Ground search set for tramper
Search teams hope to enter the Nelson Lakes National Park tomorrow to look for missing English tramper Andrew Ian Wyatt.
Bad weather yesterday and early today had prevented searchers getting to the area but it is hoped ground search teams will be able to be flown into the Blue Lake area first thing tomorrow.
Inquiries into bank and telephone records are continuing, and police are still appealing for sightings of of the 41-year-old who has not been seen for 11 days.
Mr Wyatt arrived in New Zealand on November 21 with the intention of walking the Te Araroa Trail which links tramping routes from Cape Reinga to Bluff.
The last known sighting of him was on December 15 when he left Blue Lake Hut about 6am. He failed to pick up a food package at Boyle village settlement, in the Lewis Pass, the following day.
Mr Wyatt has not been in contact with his parents in Cornwall, England since December 12.
He is 6ft 1in tall, with ginger hair and was carrying light equipment. Police are keen to speak to anyone who was tramping in the Blue Lake, Sabine Valley, D’Urville Valley area of Nelson Lakes National Park between December 13 and 19. Anyone with any information that may be relevant to this search should contact Nelson police.
Police search and rescue co-ordinator Senior Constable Gerry Tonkin said earlier that Mr Wyatt’s parents were not yet planning to travel to New Zealand.
A helicopter spent three hours on Monday visiting the huts in the area. Mr Tonkin said it was a case of ‘‘deja vu’’ for police, as Mr Wyatt failed to reach a planned meeting when walking the same trail last year.
Police did not search for him that time, because he was never reported as a missing person.
Mr Wyatt was classed as a ‘‘lightweight tramper’’ and would have ‘‘no back up’’ if something went wrong, Mr Tonkin said.
The area he had planned to walk through was ‘‘probably the trickiest section of the whole trail’’ with major hazards such as bluffs and steep slopes.

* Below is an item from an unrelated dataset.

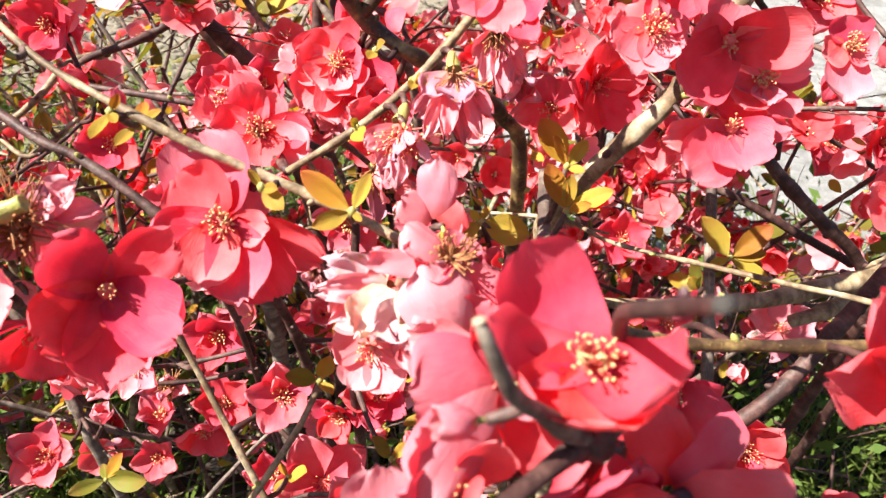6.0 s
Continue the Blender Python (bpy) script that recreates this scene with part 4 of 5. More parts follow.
posed_blossom('coral blossom with yellow stamens under the bell', (0.0742, 0.2509, 0.6641), (0.01, -0.45, 0.89), [((0.0647, 0.2417, 0.6594), (-0.00, -0.46, 0.89), 0.0148, CORAL, 0.18), ((0.0842, 0.2426, 0.6557), (0.17, -0.59, 0.79), 0.0138, CORAL, 0.18), ((0.0908, 0.2558, 0.6671), (-0.03, -0.46, 0.89), 0.0110, CORAL, 0.16), ((0.0639, 0.2494, 0.6643), (0.08, -0.44, 0.90), 0.0099, CORAL, 0.16), ((0.0746, 0.2408, 0.6611), (0.00, -0.29, 0.96), 0.0118, PINK, 0.16)], CORAL, stamens=34, brush=0.007, spread=45, cup=1.0, narrow=0.5, seed=18)
posed_blossom('coral blossom with a shadow across its lower petals', (0.0624, 0.2385, 0.6524), (-0.02, -0.80, 0.60), [((0.0379, 0.2298, 0.6514), (0.24, -0.74, 0.63), 0.0120, CORAL, 0.18), ((0.0678, 0.2485, 0.6606), (0.07, -0.66, 0.75), 0.0178, RED, 0.16), ((0.0827, 0.2375, 0.6532), (-0.06, -0.80, 0.60), 0.0102, CORAL, 0.16), ((0.0466, 0.2209, 0.6421), (0.18, -0.61, 0.77), 0.0202, CORAL, 0.14), ((0.0647, 0.2222, 0.6448), (-0.09, -0.43, 0.90), 0.0221, CORAL, 0.14), ((0.0743, 0.2313, 0.6495), (-0.25, -0.69, 0.68), 0.0155, CORAL, 0.14)], CORAL, stamens=12, brush=0.006, spread=25, cup=0.9, narrow=0.5, wave=0.1, seed=19)
posed_blossom('coral blossom with long orange stamens', (0.0300, 0.2412, 0.6850), (0.03, -0.80, 0.60), [((0.0173, 0.2349, 0.6814), (0.18, -0.73, 0.65), 0.0157, CORAL, 0.16), ((0.0235, 0.2259, 0.6759), (0.16, -0.55, 0.82), 0.0174, PINK, 0.14), ((0.0332, 0.2302, 0.6764), (-0.03, -0.62, 0.78), 0.0138, PINK, 0.14), ((0.0407, 0.2371, 0.6814), (-0.07, -0.76, 0.64), 0.0139, CORAL, 0.16), ((0.0221, 0.2470, 0.6912), (-0.03, -0.75, 0.66), 0.0159, CORAL, 0.16), ((0.0371, 0.2478, 0.6915), (0.09, -0.74, 0.66), 0.0159, CORAL, 0.16)], CORAL, stamens=36, brush=0.009, spread=42, cup=1.0, narrow=0.5, seed=17)
posed_blossom('coral blossom with one long lower petal', (0.1137, 0.2793, 0.6704), (0.03, -0.80, 0.60), [((0.1128, 0.2836, 0.6813), (0.05, -0.93, 0.37), 0.0170, RED, 0.20), ((0.1114, 0.2614, 0.6567), (0.06, -0.61, 0.79), 0.0179, PINK, 0.14), ((0.1031, 0.2733, 0.6690), (0.30, -0.68, 0.67), 0.0131, CORAL, 0.18), ((0.1224, 0.2753, 0.6690), (-0.22, -0.71, 0.67), 0.0149, CORAL, 0.16)], CORAL, stamens=38, brush=0.0075, spread=34, cup=1.0, narrow=0.5, seed=20)
# The PINK lower petal carries sunlight in its colour.
posed_blossom('coral blossom with a hanging brush of stamens', (-0.1096, 0.2542, 0.6399), (0.05, -0.87, 0.49), [((-0.1160, 0.2586, 0.6564), (0.13, -0.94, 0.30), 0.0145, CORAL, 0.22), ((-0.1230, 0.2704, 0.6565), (-0.08, -0.74, 0.66), 0.0154, RED, 0.14), ((-0.1312, 0.2641, 0.6502), (-0.11, -0.82, 0.57), 0.0143, CORAL, 0.14), ((-0.1275, 0.2512, 0.6407), (0.17, -0.86, 0.48), 0.0172, RED, 0.16), ((-0.1033, 0.2598, 0.6526), (0.01, -0.92, 0.40), 0.0126, CORAL, 0.20), ((-0.0890, 0.2502, 0.6411), (-0.19, -0.85, 0.49), 0.0137, RED, 0.18), ((-0.0900, 0.2449, 0.6326), (-0.16, -0.80, 0.58), 0.0182, PINK, 0.14), ((-0.1062, 0.2415, 0.6310), (-0.05, -0.58, 0.81), 0.0191, RED, 0.14)], CORAL, stamens=44, brush=0.0095, spread=50, cup=1.05, narrow=0.45, seed=7)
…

Training officer for the Nelson search and rescue volunteer group, Sherp Tucker, confirmed Mr Wyatt's case was similar to that of several other trampers who have gone missing in the Nelson Lakes National Park. However, he said this was no reason to assume Mr Wyatt met the same fate.
"Every search is slightly different, mainly because the person's behaviour patterns and the weather patterns will make it different. The main thing is to be very proactive."
He said 11 days was "not that long" in survival terms, citing a man who once survived for 11 days in a hut on the St James Walkway with a broken pelvis. He recalled another tramper who had survived for 28 days in the Aorere River region.